■ RAW DATA
[START]
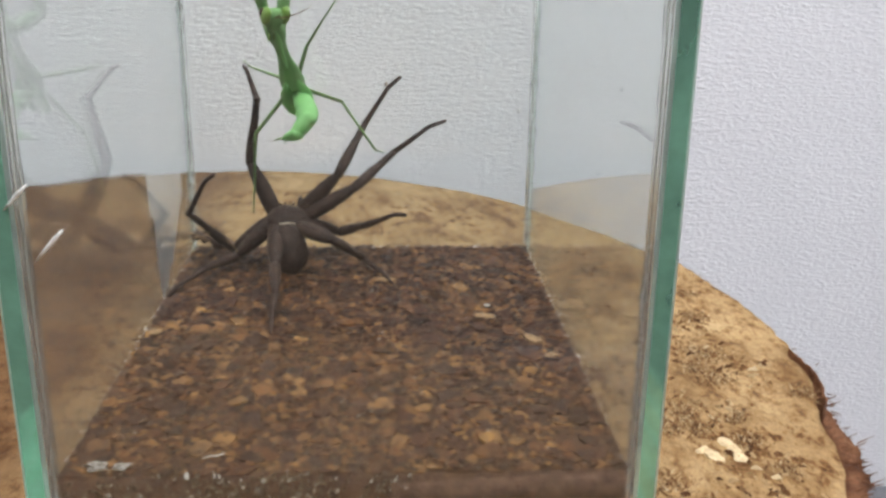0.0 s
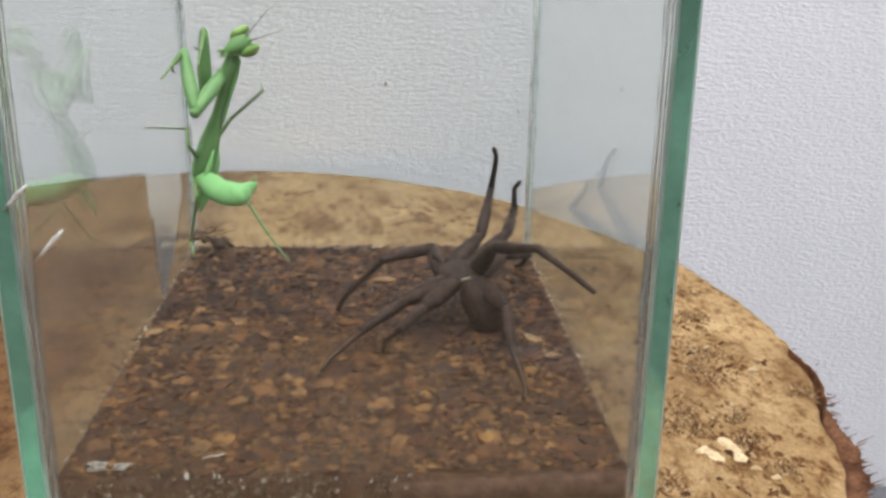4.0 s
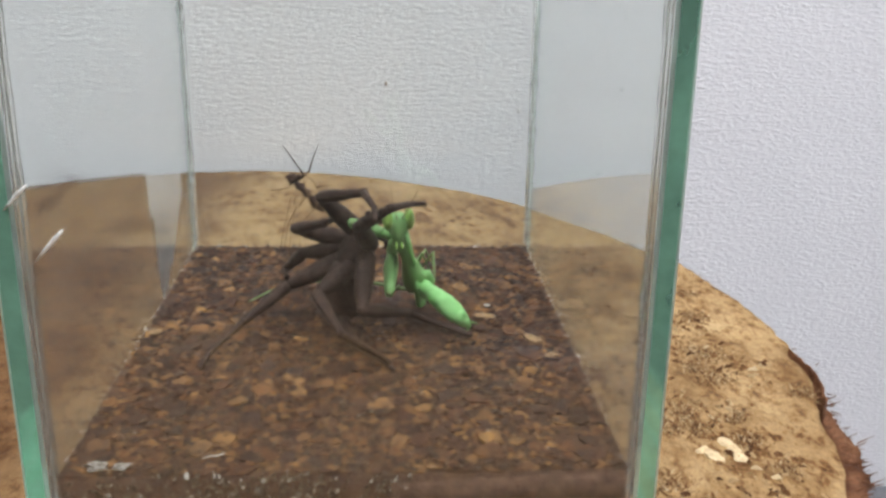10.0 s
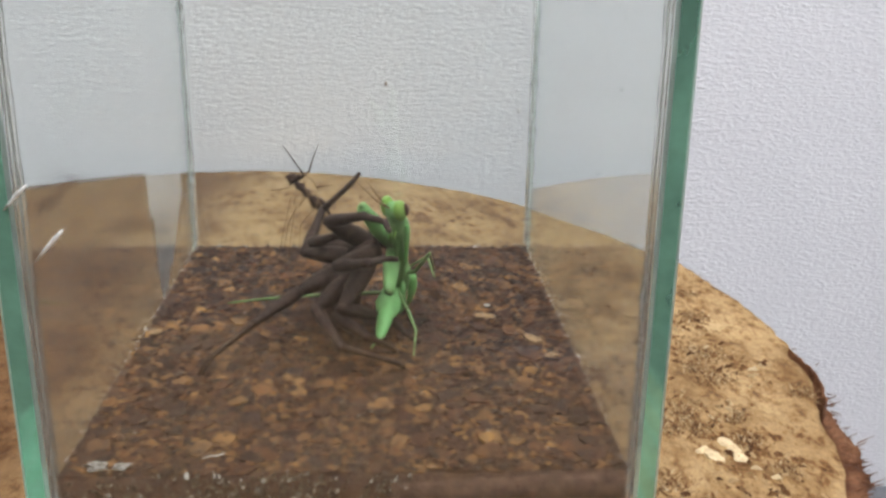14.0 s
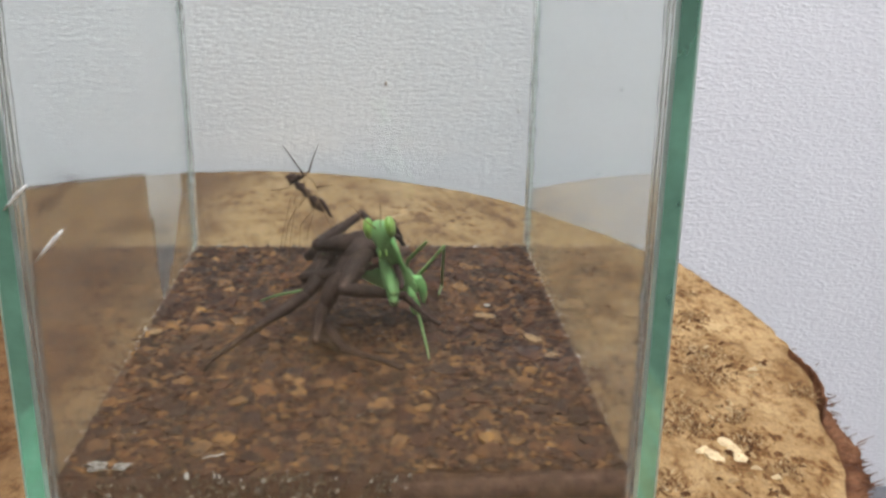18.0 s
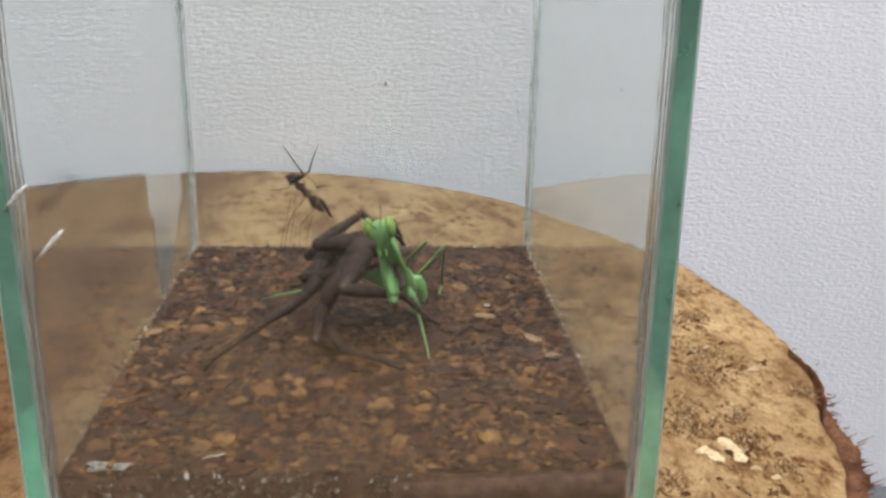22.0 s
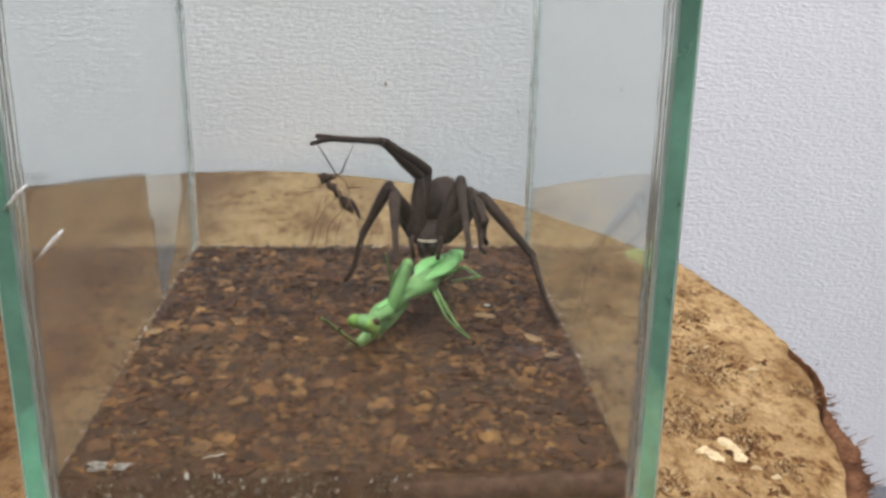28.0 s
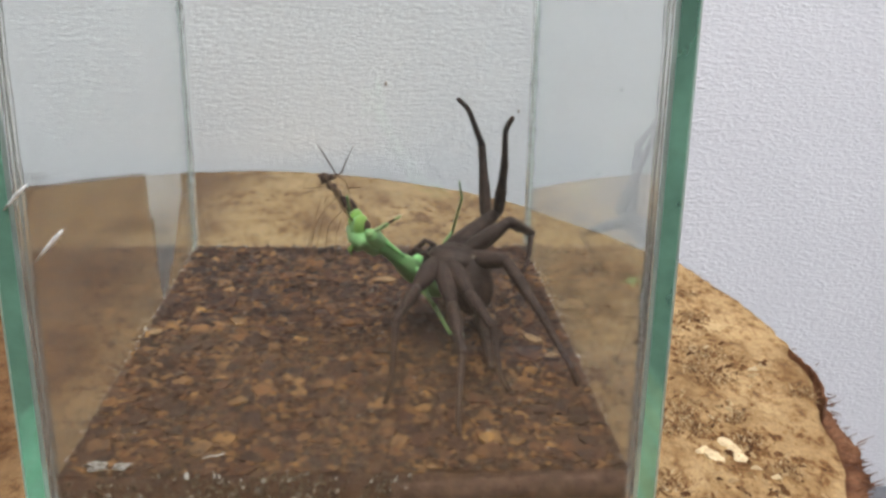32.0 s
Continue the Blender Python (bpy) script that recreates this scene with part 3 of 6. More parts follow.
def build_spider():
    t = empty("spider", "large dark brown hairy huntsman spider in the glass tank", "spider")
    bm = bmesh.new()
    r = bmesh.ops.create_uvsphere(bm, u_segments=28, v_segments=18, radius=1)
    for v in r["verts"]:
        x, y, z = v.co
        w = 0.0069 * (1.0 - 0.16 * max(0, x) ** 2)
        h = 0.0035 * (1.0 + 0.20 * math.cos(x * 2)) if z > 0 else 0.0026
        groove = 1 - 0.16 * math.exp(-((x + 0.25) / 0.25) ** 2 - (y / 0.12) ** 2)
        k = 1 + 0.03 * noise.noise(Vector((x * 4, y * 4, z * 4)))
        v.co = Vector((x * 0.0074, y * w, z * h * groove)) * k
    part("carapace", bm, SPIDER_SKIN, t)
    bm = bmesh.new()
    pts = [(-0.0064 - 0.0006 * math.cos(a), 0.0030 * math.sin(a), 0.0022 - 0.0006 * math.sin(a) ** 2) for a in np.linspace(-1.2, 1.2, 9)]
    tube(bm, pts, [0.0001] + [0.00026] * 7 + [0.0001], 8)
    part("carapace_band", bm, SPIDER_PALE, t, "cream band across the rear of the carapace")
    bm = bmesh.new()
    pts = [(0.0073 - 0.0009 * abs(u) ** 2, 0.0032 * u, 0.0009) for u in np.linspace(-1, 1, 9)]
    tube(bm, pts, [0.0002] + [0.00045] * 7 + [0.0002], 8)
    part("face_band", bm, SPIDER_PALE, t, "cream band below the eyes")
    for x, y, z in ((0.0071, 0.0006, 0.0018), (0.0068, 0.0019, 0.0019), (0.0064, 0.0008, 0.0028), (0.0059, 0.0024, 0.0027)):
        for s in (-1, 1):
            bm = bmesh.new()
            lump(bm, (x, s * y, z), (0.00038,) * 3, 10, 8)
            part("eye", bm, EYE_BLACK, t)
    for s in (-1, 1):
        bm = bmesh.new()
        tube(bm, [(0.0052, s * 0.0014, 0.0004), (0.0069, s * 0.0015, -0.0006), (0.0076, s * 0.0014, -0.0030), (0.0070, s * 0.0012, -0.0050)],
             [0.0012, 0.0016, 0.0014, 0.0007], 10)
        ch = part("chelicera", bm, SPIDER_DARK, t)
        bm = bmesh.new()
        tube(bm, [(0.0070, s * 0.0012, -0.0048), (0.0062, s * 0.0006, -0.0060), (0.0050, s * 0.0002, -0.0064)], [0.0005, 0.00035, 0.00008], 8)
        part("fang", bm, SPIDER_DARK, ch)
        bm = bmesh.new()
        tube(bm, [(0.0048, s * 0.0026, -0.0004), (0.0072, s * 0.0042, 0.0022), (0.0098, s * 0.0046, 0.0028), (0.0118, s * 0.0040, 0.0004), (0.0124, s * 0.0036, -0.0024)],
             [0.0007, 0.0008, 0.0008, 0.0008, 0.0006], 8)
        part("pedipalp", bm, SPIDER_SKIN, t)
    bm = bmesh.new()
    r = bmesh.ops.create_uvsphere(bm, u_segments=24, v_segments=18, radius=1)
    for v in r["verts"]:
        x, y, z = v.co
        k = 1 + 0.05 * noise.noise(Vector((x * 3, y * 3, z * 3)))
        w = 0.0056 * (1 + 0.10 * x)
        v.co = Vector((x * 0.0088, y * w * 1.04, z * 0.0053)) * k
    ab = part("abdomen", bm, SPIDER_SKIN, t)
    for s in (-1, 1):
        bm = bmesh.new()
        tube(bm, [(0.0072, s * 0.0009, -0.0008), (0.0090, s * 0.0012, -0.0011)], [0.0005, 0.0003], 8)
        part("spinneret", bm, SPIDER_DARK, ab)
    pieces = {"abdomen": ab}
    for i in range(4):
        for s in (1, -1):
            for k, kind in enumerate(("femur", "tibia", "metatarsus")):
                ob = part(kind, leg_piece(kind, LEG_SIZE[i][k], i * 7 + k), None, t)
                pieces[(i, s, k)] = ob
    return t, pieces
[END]
■ THE EXERCISE
Find the lines above that include the string "part" and copy them.

■ CORRECT RESPONSE
Continue the Blender Python (bpy) script that recreates this scene with part 3 of 6. More parts follow.
    part("carapace", bm, SPIDER_SKIN, t)
    part("carapace_band", bm, SPIDER_PALE, t, "cream band across the rear of the carapace")
    part("face_band", bm, SPIDER_PALE, t, "cream band below the eyes")
            part("eye", bm, EYE_BLACK, t)
        ch = part("chelicera", bm, SPIDER_DARK, t)
        part("fang", bm, SPIDER_DARK, ch)
        part("pedipalp", bm, SPIDER_SKIN, t)
    ab = part("abdomen", bm, SPIDER_SKIN, t)
        part("spinneret", bm, SPIDER_DARK, ab)
                ob = part(kind, leg_piece(kind, LEG_SIZE[i][k], i * 7 + k), None, t)